Renata Fabbri covid-19

Continua l’emergenza Covid-19 e le sue conseguenze sulla vita quotidiana, anche dei galleristi, per questo abbiamo raggiunto alcune tra le gallerie più attive in Italia, per raccogliere il loro punto di vista sulla situazione attuale e sul futuro: dopo Umberto di Marinopinksummer oggi leggiamo il punto di vista di Renata Fabbri. La galleria Renata Fabbri arte contemporanea nasce con l’obiettivo di mostrare a un pubblico sempre più interessato e attento le molteplici espressioni dell’arte contemporanea.

«Mi risulta difficile parlare in questo momento. Richiede uno sforzo enorme. Mi chiede come abbiamo riorganizzato. Io rispondo che ci stiamo ancora pensando. So però fin da subito che non voglio parlare di riorganizzazione, ma di re-invenzione. Non ho la sfera di cristallo, non so dirle cosa succederà dopo. Il mondo dell’arte è prevedibile e imprevedibile allo stesso tempo. Sicuramente di non facile comprensione. Sicuramente elitario. Sicuramente appassionante. Ora ovviamente la galleria è chiusa. Non lo nego, una strana sensazione.
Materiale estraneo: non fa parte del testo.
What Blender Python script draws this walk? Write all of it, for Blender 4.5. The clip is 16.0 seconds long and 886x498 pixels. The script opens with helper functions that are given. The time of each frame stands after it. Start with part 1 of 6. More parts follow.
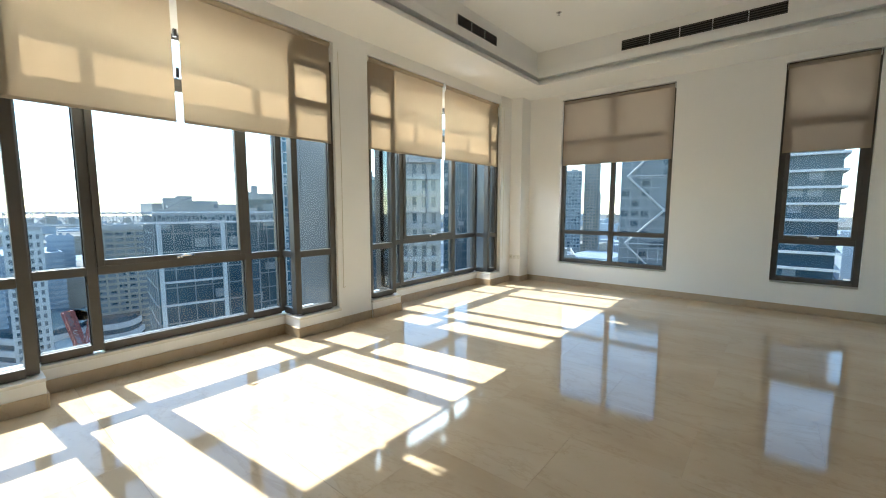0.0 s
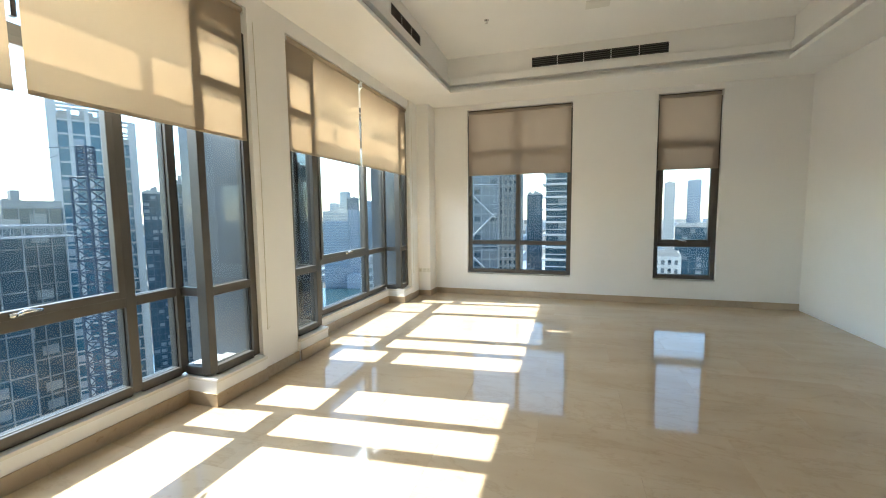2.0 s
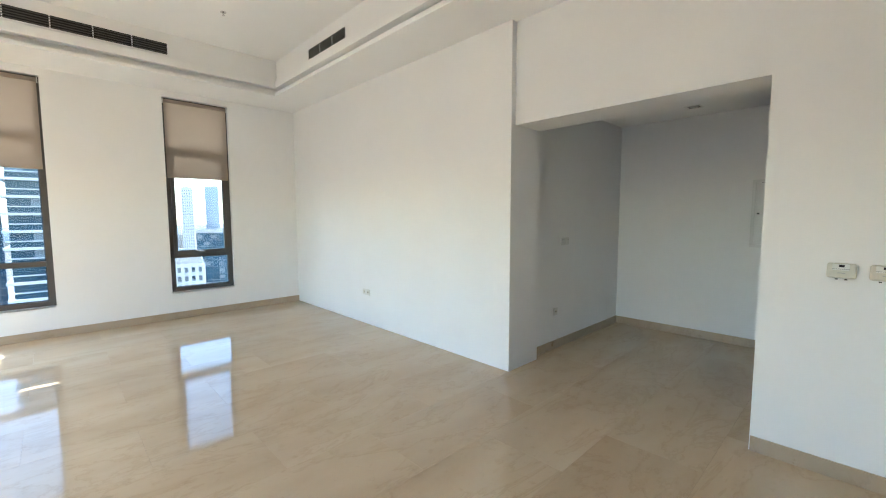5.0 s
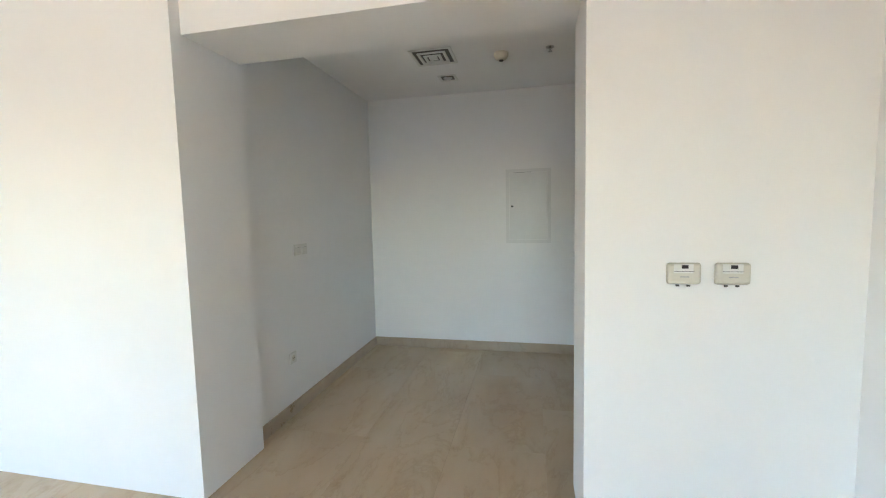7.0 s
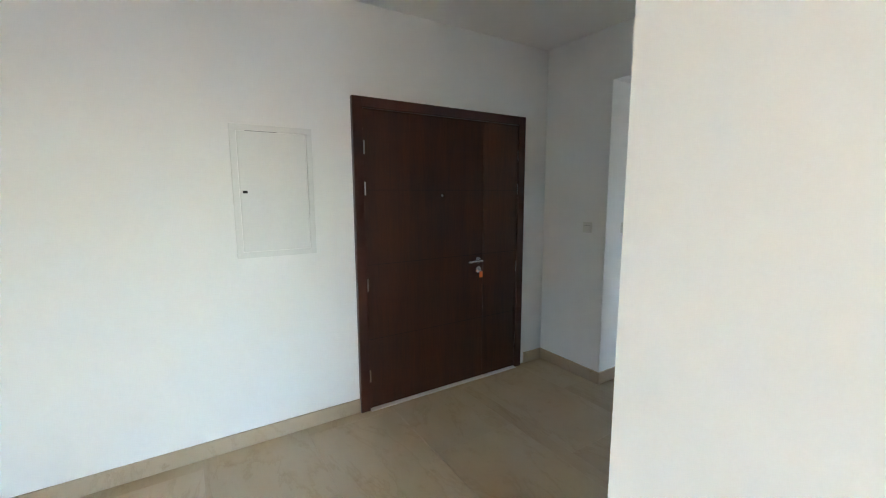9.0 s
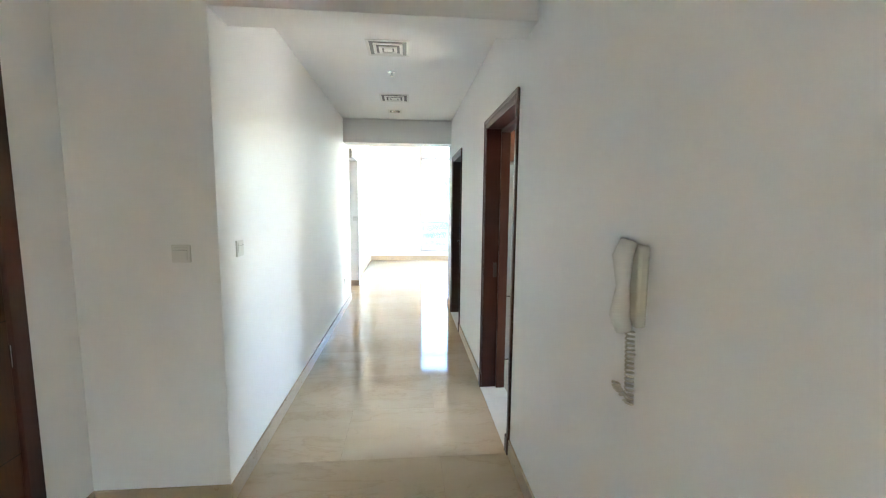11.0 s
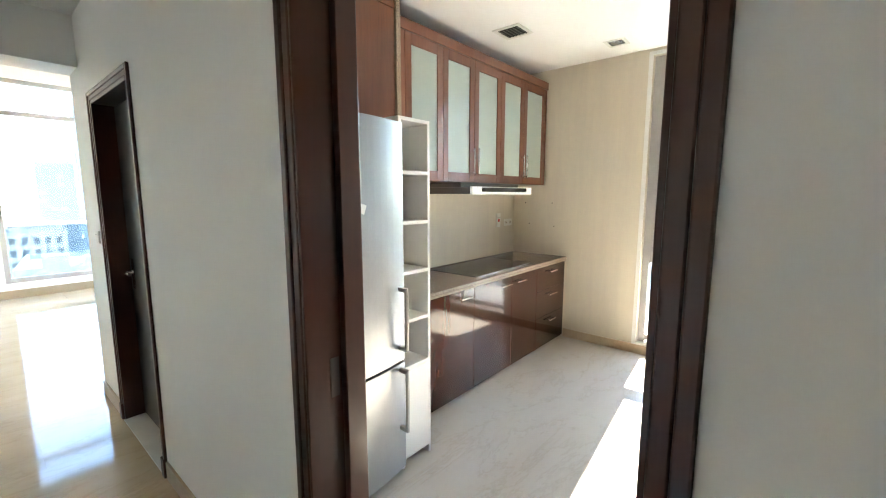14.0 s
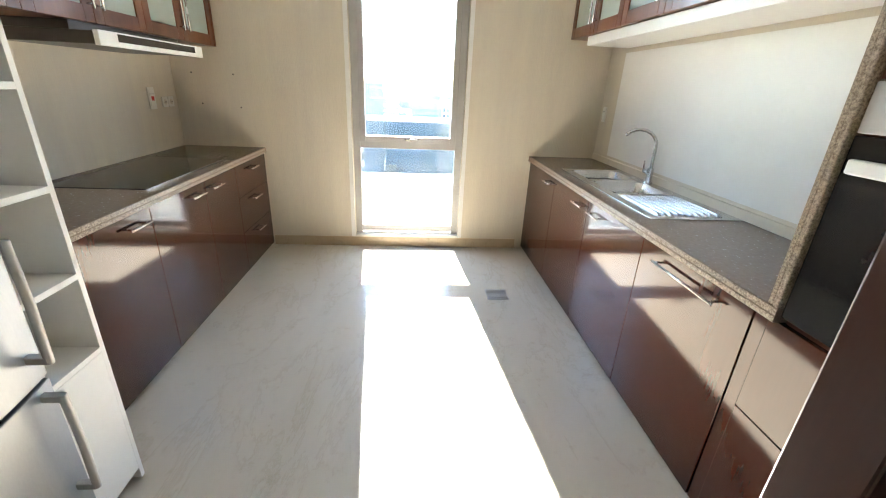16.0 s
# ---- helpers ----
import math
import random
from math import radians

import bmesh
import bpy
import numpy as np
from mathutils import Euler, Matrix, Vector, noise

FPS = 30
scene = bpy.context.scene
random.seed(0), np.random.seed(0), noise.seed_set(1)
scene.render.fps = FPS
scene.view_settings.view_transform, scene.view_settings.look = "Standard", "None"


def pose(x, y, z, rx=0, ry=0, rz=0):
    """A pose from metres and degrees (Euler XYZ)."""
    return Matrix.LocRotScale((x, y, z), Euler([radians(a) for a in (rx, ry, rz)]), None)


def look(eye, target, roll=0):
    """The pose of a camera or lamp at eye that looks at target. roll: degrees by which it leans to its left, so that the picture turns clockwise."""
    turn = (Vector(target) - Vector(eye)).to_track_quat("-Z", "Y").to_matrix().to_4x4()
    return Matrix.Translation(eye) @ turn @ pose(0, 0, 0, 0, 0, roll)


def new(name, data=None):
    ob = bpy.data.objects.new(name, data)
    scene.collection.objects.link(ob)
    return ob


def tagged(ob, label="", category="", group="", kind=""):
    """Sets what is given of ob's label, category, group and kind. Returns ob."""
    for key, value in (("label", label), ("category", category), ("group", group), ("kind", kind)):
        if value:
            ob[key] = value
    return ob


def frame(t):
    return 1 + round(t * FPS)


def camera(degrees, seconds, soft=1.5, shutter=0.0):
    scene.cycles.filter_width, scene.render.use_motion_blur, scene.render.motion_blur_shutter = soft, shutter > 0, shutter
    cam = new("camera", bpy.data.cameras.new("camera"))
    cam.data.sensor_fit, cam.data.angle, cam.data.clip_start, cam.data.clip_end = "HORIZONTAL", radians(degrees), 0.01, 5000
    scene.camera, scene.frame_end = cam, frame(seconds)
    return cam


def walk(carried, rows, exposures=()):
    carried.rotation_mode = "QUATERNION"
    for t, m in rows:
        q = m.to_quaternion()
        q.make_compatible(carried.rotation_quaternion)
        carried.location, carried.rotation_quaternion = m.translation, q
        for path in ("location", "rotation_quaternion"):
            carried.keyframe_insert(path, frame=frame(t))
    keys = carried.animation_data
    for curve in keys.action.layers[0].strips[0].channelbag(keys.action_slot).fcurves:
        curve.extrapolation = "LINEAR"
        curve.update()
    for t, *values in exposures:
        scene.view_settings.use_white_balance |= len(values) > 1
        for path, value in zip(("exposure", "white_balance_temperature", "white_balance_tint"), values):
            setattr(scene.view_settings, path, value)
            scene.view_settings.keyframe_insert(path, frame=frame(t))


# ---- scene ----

Sento la mia galleria come un luogo d’incontro dove si mescolano le anime e i pensieri degli artisti e dei collezionisti che la frequentano. Un luogo dove amo fare cultura, più che mercato. Sa, non muovo milioni di euro, quindi personalmente potrei anche pensare di farcela. Non ho grossi costi, non paragonabili almeno a quelli dei miei colleghi molto più grandi e importanti di me. Vero, mi sto ancora consolidando, ma conto su un mercato dell’arte che torni e/o continui ad essere intelligente e continui a premiare la qualità della ricerca svolta. Occorrerà essere più uniti, galleristi e artisti. Aiutarci e supportarci pensando a un futuro diverso. Non necessariamente peggiore. Più povero sicuramente. La trasformazione sarà uno spostamento di energie verso le relazioni umane. Verso la cultura. Verso un dialogo costante e continuativo con tutti gli operatori. Dopotutto avere una galleria è quasi una missione. Una cattedrale della cultura. Un luogo di libero scambio di idee ed emozioni.

Sicuramente nei mesi a venire le vendite caleranno e i costi rimarranno gli stessi. Inutile illuderci e fare finta di niente. Occorrerà fare leva sulle passioni e capire veramente se la nostra volontà è quella di continuare a fare ricerca. Cambieranno necessariamente le cose.

Il sistema dell’arte, ho detto prima, è un sistema complesso, elitario dove solo a pochi è consentito crescere. E lo dico a tutti i livelli. Il pesce grande, da che mondo è mondo, mangia quello più piccolo. Da qui la scelta di essere gallerie di tendenza o di mercato. Sono passate alla storia gallerie che hanno fatto solo tendenza, con mostre incredibilmente ricercate, che però hanno dovuto chiudere. Comunque, gallerie ricercate dalle fiere, dalla stampa, dai collezionisti e sulla bocca di tutti. Cosa non ha funzionato? Quello che non funzionerà più. Penso che quel momento sia passato. Un po’ come se il Covid abbia fatto piazza pulita di tutti questi cliché. L’arte deve essere spontanea, non un cliché. Ecco penso che questo cambierà.
Io continuerò con la ma ricerca.
Continuerò con il mio ottimismo e concludo citando Lutero che disse: “Anche se sapessi che la fine del mondo è per domani, io andrei ancora oggi a piantare un albero di mele.”

Se vogliamo essere, non dobbiamo mai smettere di crederci».